Loftus married Sarah Bathow (died 1650), of whom Strafford spoke unkindly, widow of Richard Meredith, Bishop of Leighlin, by whom he had four sons and two daughters, including:

  • Robert, who married Eleanor Ruishe, daughter of Sir Francis Ruishe and Mary Giffard, but died before his father, leaving only a daughter.
  • Edward who was succeeded to the peerage as the 2nd Viscount. He married Jane Lyndley, daughter of Arthur Lyndley of Middleham, and had issue.
  • The younger daughter, Alice, married Charles Moore, 2nd Viscount Moore of Drogheda by whom she had several children. In June 1639 she was seen on her knees before the King at Berwick-upon-Tweed, "very earnestly soliciting for her father's coming over". On the extinction of the male Loftus line, Monasterevin passed through her children to the Moore family. After her husband's death in battle in 1643, she broke with the King and was briefly imprisoned for conspiracy. She died of gangrene in 1649 following a fall from her horse.

The title, which became extinct on the death of his grandson, the 3rd Viscount, in 1725 (when the family estate of Monasterevin, renamed Moore Abbey, passed to his daughter's son Henry, 4th Earl of Drogheda), was re-granted in 1756 to his cousin Nicholas Loftus, a lineal descendant of the archbishop.
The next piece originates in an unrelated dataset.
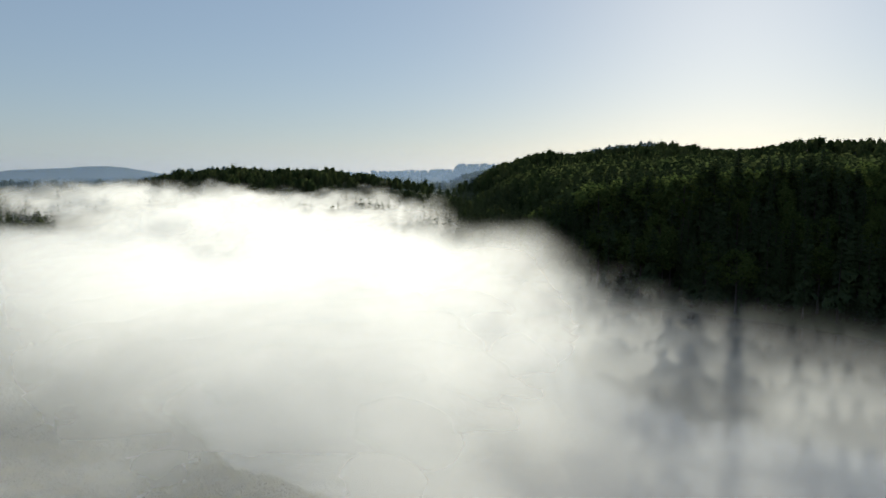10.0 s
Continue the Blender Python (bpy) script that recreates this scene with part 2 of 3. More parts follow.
# ---- trees ----
def conifer(seed, tall, wide, whorls, per, sprays, bare=0.08, gap=0.0, ragged=0.25, power=0.68, fine=1.0):
    """Crown of a spruce or fir: whorls of drooping, ragged boughs. Returns points and triangles."""
    rng = np.random.RandomState(seed)
    v, f = [], []
    lean = rng.uniform(0, 6.28)
    for i in range(whorls * per):
            u = min(0.985, max(0.0, (i + rng.uniform(-0.5, 0.5) * per) / (whorls * per - 1)))
            if rng.rand() < gap * (0.6 + 0.8 * (math.sin(9 * u + seed) > 0.3)):
                continue
            z0 = tall * (bare + (1 - bare) * u ** 0.92)
            reach = wide * ((1 - u) ** power) * (0.55 + 0.45 * min(1, u * 6)) + 0.16
            reach *= 1 + 0.16 * math.sin(13 * u + 1.7 * seed) * (1 - u)
            a = i * 2.399 + rng.uniform(-0.4, 0.4)
            r = reach * rng.uniform(0.6, 1.2) * (1 + ragged * math.cos(a - lean - 2 * u))
            c, s = math.cos(a), math.sin(a)
            drop = r * (0.42 - 0.55 * u) + rng.uniform(-0.1, 0.1) * r
            half = (r * rng.uniform(0.16, 0.26) + 0.05) * fine
            tip = rng.uniform(-0.7, 0.7)

            def at(q, side, dz=0.0):
                return (c * r * q - s * side, s * r * q + c * side, z0 - drop * q * q + dz + side * tip)
            n = len(v)
            v += [at(0, 0), at(0.55, half, -0.12), at(1, 0, 0.05 * r), at(0.55, -half, -0.12)]
            f += [(n, n + 1, n + 2), (n, n + 2, n + 3)]
            hang = (0.22 + 0.16 * r) * (0.4 + 0.6 * fine) * (0.3 + 0.7 * (1 - u))
            for j in range(sprays):
                q = 0.15 + 0.75 * (j + rng.rand() * 0.6) / sprays
                for side in (-1, 1):
                    n = len(v)
                    w = half * rng.uniform(1.2, 2.2) * (1.1 - 0.5 * q)
                    v += [at(q - 0.14, 0, 0.05), at(q + 0.1, 0, 0.05), at(q + 0.16, side * w, -hang * rng.uniform(0.3, 1.2))]
                    f += [(n, n + 1, n + 2)]
                n = len(v)
                v += [at(q - 0.16, 0, 0.04), at(q + 0.16, 0, 0.04), at(q + 0.05, rng.uniform(-0.5, 0.5) * half, -hang * rng.uniform(0.9, 1.7))]
                f += [(n, n + 1, n + 2)]
    n = len(v)
    v += [(0.09, 0, tall * 0.95), (-0.09, 0.04, tall * 0.95), (0, 0, tall * 1.03)]
    f += [(n, n + 1, n + 2)]
    return np.array(v), np.array(f)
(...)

It again became extinct more than once afterwards, but was on each occasion revived in favour of a descendant through the female line; and it later became held by the Marquess of Ely in conjunction with other family titles.

In 1900 the Marquess of Drogheda possessed a portrait of the Chancellor, and many interesting papers connected with him.

Reputation

Strafford's biographer C.V. Wedgwood paints an unfavourable picture of Loftus: "corrupt, crafty, cunning, mean and vain". She admits that had legal ability, but argues that he owed his rise less to his own talents than to his powerful family connections. Elrington Ball, in his definitive study of the pre-independence Irish judiciary, paints a picture which is not dissimilar but somewhat less severe.